Confusing with Confusion Matrix

Charan Vaddepally
2 min readJun 6, 2021

What is a confusion matrix?

A confusion matrix is a matrix representation of the summary of predicted values and the actual values. It helps us recognise the accuracy of our predictions by taking into consideration we are dealing with the classification predictions. The summary is extremely necessary to determine the performance of the model after it is trained with some training data.

This is the actual look of a confusion matrix( for binary classification) . It contains 4 parts in it(for binary).

All the four parts of it are helpful in checking the accuracy score of our predictions.

Let’s Understand what are TP, TN, FP and FN

For clear understanding let us take an example of happening of a cyber attack on our servers.

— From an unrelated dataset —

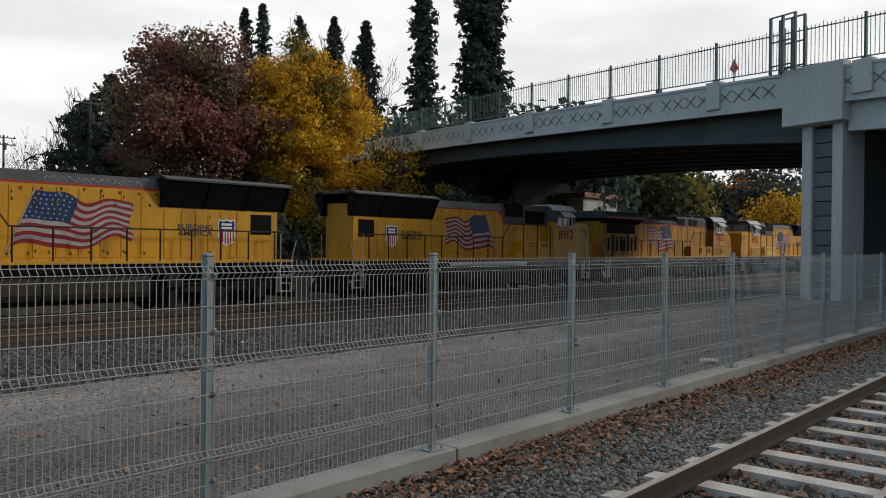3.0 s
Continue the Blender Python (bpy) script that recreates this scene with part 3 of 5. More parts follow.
def shield(parent, x, z, y, s, w=0.80, h=1.06):
    out = [(-0.5, 0.36), (-0.42, 0.5), (-0.2, 0.44), (0, 0.5), (0.2, 0.44), (0.42, 0.5), (0.5, 0.36), (0.47, 0.1), (0.5, -0.12), (0.4, -0.34), (0.0, -0.5), (-0.4, -0.34), (-0.5, -0.12), (-0.47, 0.1)]
    bm = B()
    prism(bm, [(x + a * w, z + b * h) for a, b in out], y - 0.003 * (s < 0), y + 0.003 * (s > 0), "xz")
    sh = part("shield_emblem", bm, WHITE, parent, "painted red, white and blue shield")
    bm = B()
    top = [(-0.46, 0.33), (-0.4, 0.45), (-0.2, 0.39), (0, 0.45), (0.2, 0.39), (0.4, 0.45), (0.46, 0.33), (0.43, 0.08), (-0.43, 0.08)]
    prism(bm, [(x + a * w, z + b * h) for a, b in top], y + s * 0.003, y + s * 0.008, "xz")
    part("shield_top", bm, FLAGBLUE, sh)
    for i in range(6):
        a = -0.38 + i * 0.152
        lo = -0.46 + abs(a) * 0.38
        bm = B()
        box(bm, x + (a - 0.036) * w, x + (a + 0.036) * w, y + s * 0.003, y + s * 0.007, z + lo * h, z + 0.06 * h)
        part("shield_stripe", bm, NUMRED, sh)
    for dz in (0.30, 0.17):
        bm = B()
        box(bm, x - 0.3 * w, x + 0.3 * w, y + s * 0.008, y + s * 0.011, z + (dz - 0.04) * h, z + (dz + 0.04) * h)
        part("shield_bar", bm, WHITE, sh)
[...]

In the above case, There are two possibilities, either Attack is going to happen or it is not going to happen.

1: True Positive: Let’s say, Our prediction was that the attack won’t happen, so it is a positive, and the reality is the attack didn’t happen. So our prediction was true and it was in our favour. So we count it as a True Positive

2: True Negative: Let’s say, Our prediction was that the attack will happen, so it is a negative, and the reality is the attack has happened. So our prediction was true even though not in favour, but the prediction was True, so we count it as a True Negative.

3: False Positive: Let’s say, Our prediction was that the attack won’t happen, so it is a positive, but the reality is the attack has happened and our prediction was wrong. So we count it as False Positive.

Note: False Positive is the most dangerous one and is known as Type-I error

4: False Negative: Let’s say, Our prediction was that the attack will happen, so it is a negative, but the reality is the attack didn’t happen and our prediction was wrong. So we count it as False Negative.